Obama supported a ban on all semiautomatic weapons as a state senator in Illinois and endorsed background checks at gun shows during his White House run in 2008.

Shortly after taking office, Obama said he would push to reinstate the federal assault weapons ban, but he appeared to back off before the 2010 midterm election and has said little about the ban since. 

Last year, after Representative Gabrielle Giffords of Arizona was wounded and six others were killed by a gunman in Tucson, Obama spoke generally about “a new discussion of how we can keep America safe for all our people” but has not proposed new gun control initiatives since then.

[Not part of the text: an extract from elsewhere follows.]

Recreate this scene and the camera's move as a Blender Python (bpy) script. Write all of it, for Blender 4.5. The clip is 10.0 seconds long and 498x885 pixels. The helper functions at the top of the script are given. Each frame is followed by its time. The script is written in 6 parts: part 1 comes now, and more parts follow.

Gun control also has been mostly absent from the high-profile race in Massachusetts between Senator Scott Brown and Democrat Elizabeth Warren. When he has talked about gun control during his first term, Brown has said “individual states should be allowed to decide what constitutes safe and responsible gun ownership.” Shortly after the Giffords shooting, Brown said he would not back a renewal of the federal assault weapons ban.

Warren declared herself in favor of gun control last August, before formally announcing her candidacy, but has not delved into specifics on an issue that has not surfaced during the campaign.

Senator Dianne Feinstein, a California Democrat, said Sunday that politicians are reluctant to take hard lines on gun control “because the gun organizations go out to defeat people in states where they can.”

“They pour a lot of money in,” Feinstein said on “Fox News Sunday.” “And some people lost office after they voted for [gun control] legislation before.”

Governor John Hickenlooper of Colorado, a Democrat, said a gun control debate is certain to follow the shooting in Aurora, but he played down its importance. “I think that debate’s going to happen; it already has started,” Hickenlooper said on NBC’s “Meet the Press.” “But you look at this person — almost a creature — if he couldn’t have gotten access to the guns, what kind of bomb would he have manufactured? I mean, we’re in a time, an information age where there’s access to all kinds of information.”

Even Bloomberg said, “We don’t need more laws.” But, Bloomberg said, “we need a couple of fixes.”

“It’s up to these two presidential candidates,” he said. “They want to lead this country, and they’ve said things before that they’re in favor of banning things like assault weapons. Where are they now, and why don’t they stand up? And if they want our votes, they better.”